Overall, the FTSE 100 fell back, shedding 60.26 points to 5,723.43, while the FTSE 250 lost 18.44 points to 10,469.15, with worries about Greece's finances and weakness in the mining sector proving a drag on the London market. Commodity plays were hit after BHP Billiton's production results failed to impress. The mining giant, which closed 62p behind at 2,118p, also reported the discovery of potential violations of US anti-graft norms. BHP said it was co-operating with the Securities and Exchange Commission, which was looking into the matter. In the wider sector, Rio Tinto was 107.5p lower at 3,691p, while Xstrata was marked down by 52p to 1,165p.
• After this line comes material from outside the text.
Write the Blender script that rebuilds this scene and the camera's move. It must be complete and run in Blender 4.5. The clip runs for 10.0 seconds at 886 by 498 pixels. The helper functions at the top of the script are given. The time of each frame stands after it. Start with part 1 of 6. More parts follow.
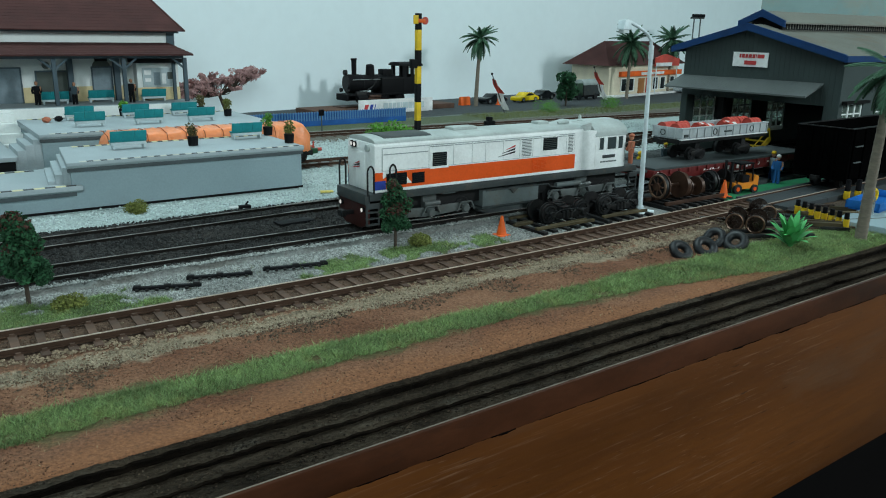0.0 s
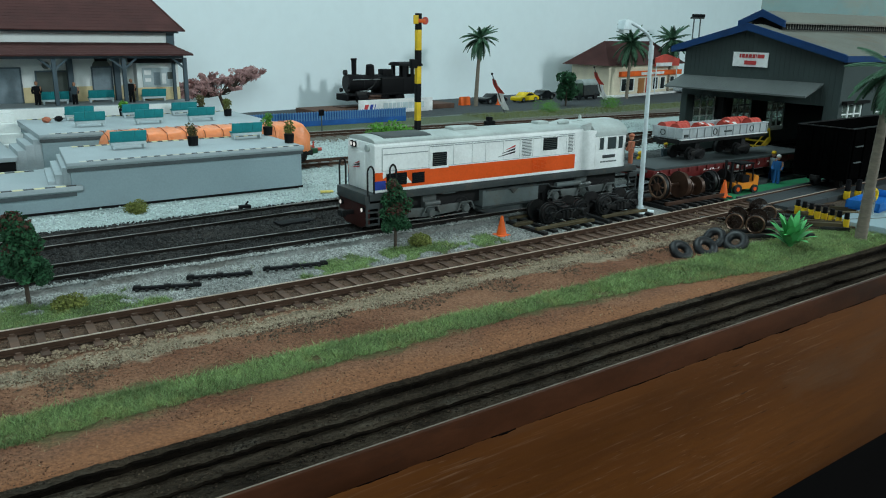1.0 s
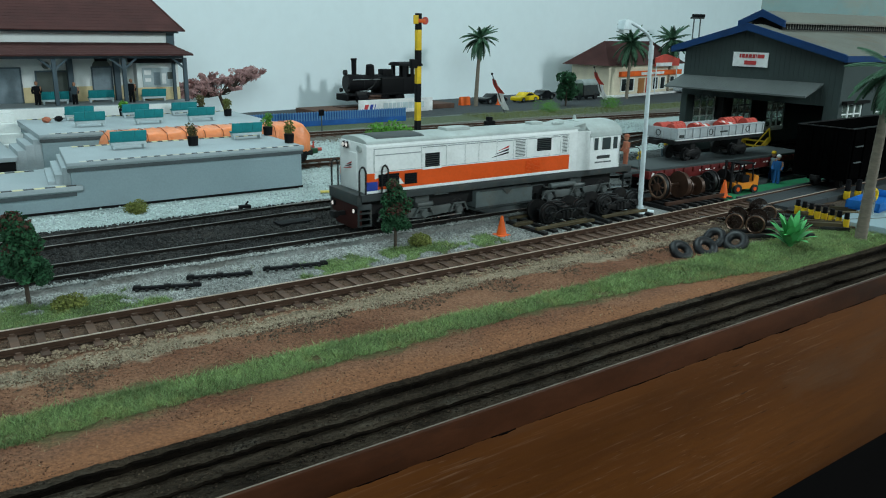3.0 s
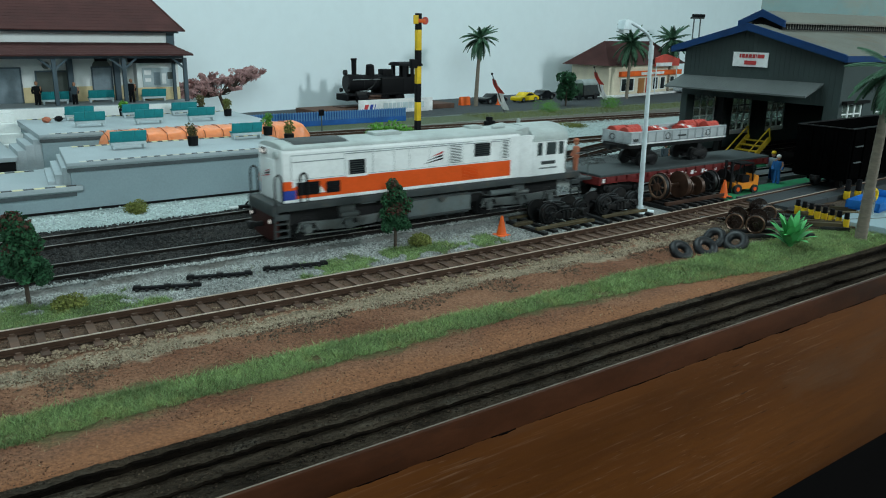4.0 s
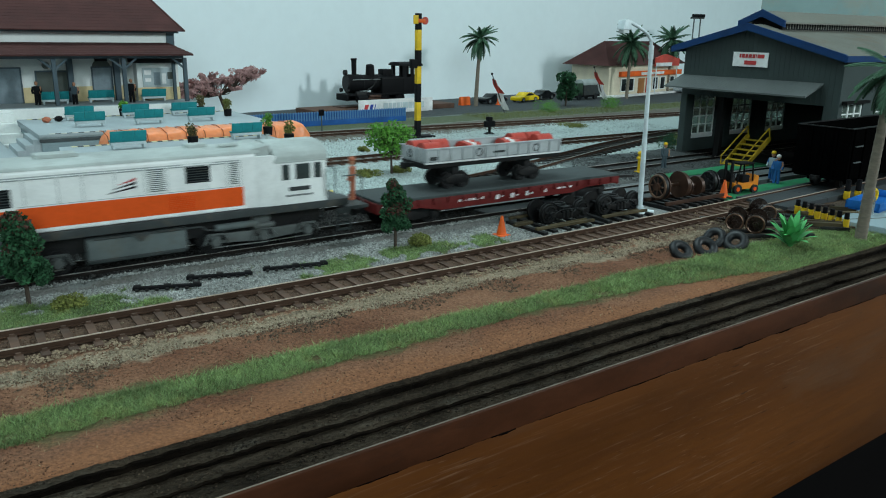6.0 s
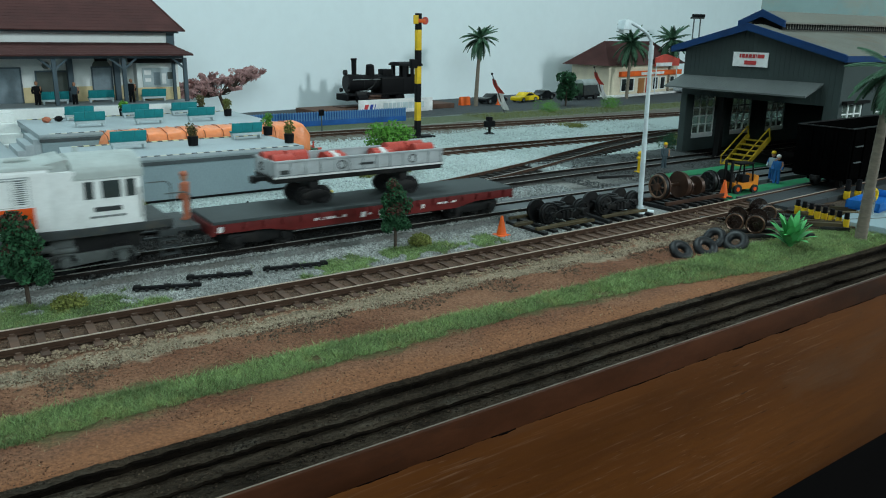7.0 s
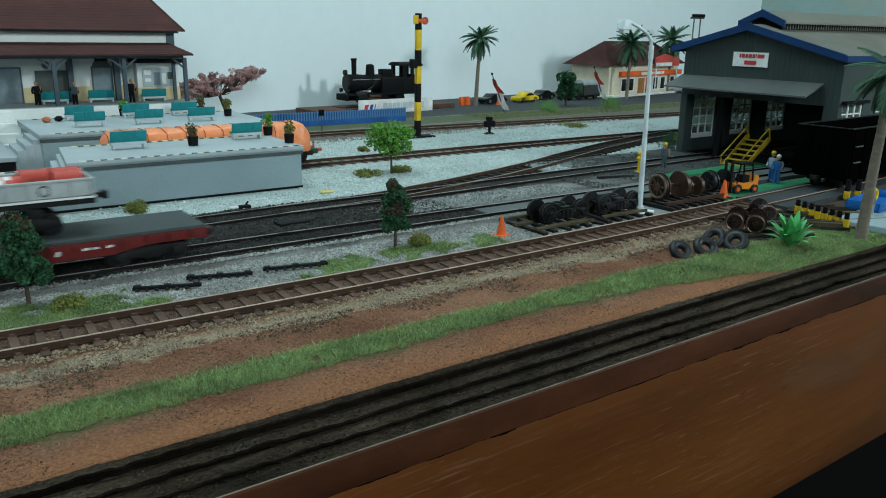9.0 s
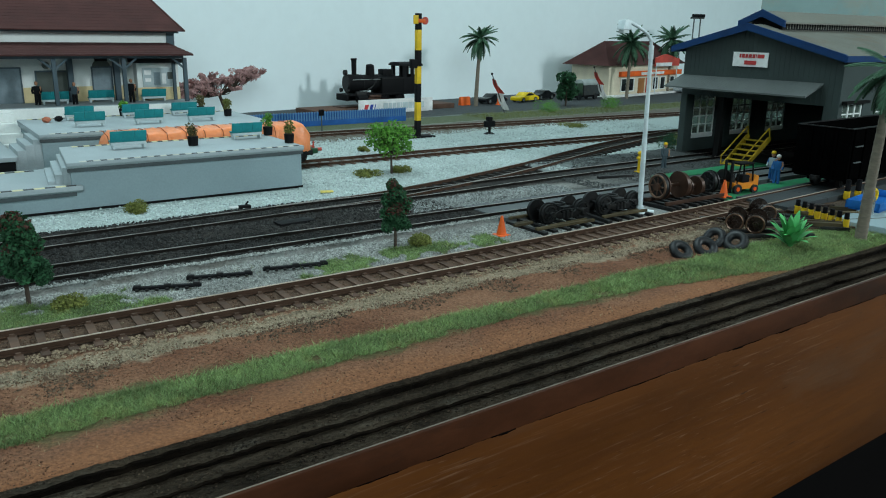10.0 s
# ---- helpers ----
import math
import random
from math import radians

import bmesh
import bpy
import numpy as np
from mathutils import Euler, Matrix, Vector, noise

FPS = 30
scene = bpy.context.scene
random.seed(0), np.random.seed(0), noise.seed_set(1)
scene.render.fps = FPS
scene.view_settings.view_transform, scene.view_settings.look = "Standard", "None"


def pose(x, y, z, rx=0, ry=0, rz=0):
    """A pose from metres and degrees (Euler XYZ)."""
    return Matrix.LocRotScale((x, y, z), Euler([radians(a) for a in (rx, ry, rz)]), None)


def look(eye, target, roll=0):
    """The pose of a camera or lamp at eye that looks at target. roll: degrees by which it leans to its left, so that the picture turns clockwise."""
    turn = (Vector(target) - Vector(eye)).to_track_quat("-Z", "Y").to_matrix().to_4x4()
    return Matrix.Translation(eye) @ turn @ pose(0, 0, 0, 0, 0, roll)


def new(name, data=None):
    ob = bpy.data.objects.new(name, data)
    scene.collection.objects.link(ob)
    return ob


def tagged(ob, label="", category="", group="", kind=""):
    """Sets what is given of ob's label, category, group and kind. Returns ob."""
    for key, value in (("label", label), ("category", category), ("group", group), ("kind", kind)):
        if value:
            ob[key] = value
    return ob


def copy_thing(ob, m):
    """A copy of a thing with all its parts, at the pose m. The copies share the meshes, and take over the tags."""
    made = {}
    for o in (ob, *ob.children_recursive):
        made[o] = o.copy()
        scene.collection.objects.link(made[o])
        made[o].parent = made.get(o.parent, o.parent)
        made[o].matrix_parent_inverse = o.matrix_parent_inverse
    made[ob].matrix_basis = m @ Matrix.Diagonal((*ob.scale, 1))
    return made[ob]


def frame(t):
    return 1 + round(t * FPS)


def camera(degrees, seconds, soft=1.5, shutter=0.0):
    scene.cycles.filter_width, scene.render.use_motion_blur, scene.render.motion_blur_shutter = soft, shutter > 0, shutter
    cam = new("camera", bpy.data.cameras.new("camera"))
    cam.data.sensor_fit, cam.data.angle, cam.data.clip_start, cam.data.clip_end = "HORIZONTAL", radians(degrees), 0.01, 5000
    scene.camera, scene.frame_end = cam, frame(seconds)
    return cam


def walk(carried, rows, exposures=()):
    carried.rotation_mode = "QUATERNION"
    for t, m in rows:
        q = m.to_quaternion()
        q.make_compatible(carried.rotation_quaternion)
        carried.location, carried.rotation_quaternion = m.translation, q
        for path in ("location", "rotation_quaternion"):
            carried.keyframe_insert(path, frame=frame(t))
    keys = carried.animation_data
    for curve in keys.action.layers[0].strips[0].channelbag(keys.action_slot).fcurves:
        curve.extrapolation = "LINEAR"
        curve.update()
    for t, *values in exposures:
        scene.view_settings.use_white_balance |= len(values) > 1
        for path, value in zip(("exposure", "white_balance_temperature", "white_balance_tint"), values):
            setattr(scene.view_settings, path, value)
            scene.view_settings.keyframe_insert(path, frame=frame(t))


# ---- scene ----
# Camera: hand-held phone at rest before the layout. Lengths below are in millimetres, put into metres by MM.
MM = 0.001
cam = camera(59.46, 10.0, soft=1.05, shutter=0.8)
_p, _r, _y = radians(15.687), radians(0.944), radians(54.580)
_F = Vector((math.cos(_p) * math.cos(_y), math.cos(_p) * math.sin(_y), -math.sin(_p)))
_R = Vector((math.sin(_y), -math.cos(_y), 0))
_U = _R.cross(_F)
_R2 = math.cos(_r) * _R + math.sin(_r) * _U
_U2 = -math.sin(_r) * _R + math.cos(_r) * _U
EYE = Matrix.Translation((0, 0, 0.093)) @ Matrix((_R2, _U2, -_F)).transposed().to_4x4()
walk(cam, [(0.0, EYE), (10.0, EYE)])
scene.view_settings.exposure = 0.0

# ---------------------------------------------------------------- light
world = bpy.data.worlds.new("room_air")
scene.world = world
world.use_nodes = True
world.node_tree.nodes["Background"].inputs[0].default_value = (0.55, 0.75, 0.85, 1)
world.node_tree.nodes["Background"].inputs[1].default_value = 0.03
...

arm, the Cambridge-based semiconductors group whose technology features in Apple's iPhones and iPads, was the strongest of the blue chips, swelling to 250.5p, up more than 3 per cent or 7.5p, as traders bought in on the read-across from the Californian firm's quarterly results. Apple surpassed Wall Street hopes, with revenues rising by almost 50 per cent and profits soaring by 90 per cent. ARM was also aided by another round of bid talk, with speculators touting theories of takeover interest from a rival chipmaker such as Intel. One theory, which surfaced on Tuesday, and which failed to gain much support among traders, had Apple mulling an approach, with the rumour-mongers citing ARM's relationship with the company.

Imagination Technologies, whose roster of shareholders includes both Intel and Apple, was also buoyed by the Californian group's results, adding more than 5 per cent or 14.1p to 266p. Here, the read-across was supplemented by a push from Evolution Securities, which upped Imagination to "buy". "Apple's and ARM's share prices have risen [around] 25 per cent since the beginning of February, whereas Imagination's has fallen," the broker said, adding that, relative to ARM, Imagination also trades on weak valuation multiples.

The International Monetary Fund's bank tax proposals were in focus around financials, with Barclays easing by 6.9p to 365.85p and Lloyds closing broadly unchanged, down 0.04p at 67.18p, as analysts studied the ideas. Caution about the potential implications – Seymour Pierce's analyst Bruce Packard advised against buying into the sector "until it becomes clear where the regulatory goalposts are going to be moved to" – partially offset the impact of some supportive comment from Citigroup, which reiterated its "buy" view on Barclays and Lloyds. There was no stopping the Royal Bank of Scotland, however, which moved further beyond the Treasury's average buy-in price of 49.9p, adding 1.35p to 54.05p as traders continued to pile into the state-backed lender last night.

The retail sector was mixed. Supermarkets gained ground, with Tesco rising by 7.05p to 438.05p after Goldman Sachs abandoned its "cautious" view on food retailers. Marks & Spencer, on the other hand, was driven back to 376.1p, down 11.5p, after Bank of America Merrill Lynch moved it to "underperform", warning that the high street bellwether's premium rating may be at risk, "owing to a lack of operating leverage and a lack of a credible international strategy".



elsewhere, game, the video games retailer, unsettled sentiment across the mid-cap retail space by announcing the departure of its chief executive alongside lower profits. The company, whose shares slumped by almost 12 per cent or 12.05p to 89.25p, said its chief operating officer also intended to leave after a handover period. Carphone Warehouse was among those that shrugged off the news, gaining 6.5p to 186.5p thanks to Morgan Stanley, whose analysts said they preferred Carphone's prospects over those for Kesa Electricals, down 1.2p to 132.9p, and DSG International, which was 0.78p lower at 35.02p.

Further afield, Ladbrokes was marked up by 5.3p to 162.7p after the bookie said it was in line for an £80m boost after striking a corporation tax deal with the taxman. Panmure Gordon, while acknowledging the boost and its positive impact on future earnings, stuck to its negative line, however, saying that "the turnaround job for incoming chief executive Richard Glynn will take longer to achieve than the market anticipates".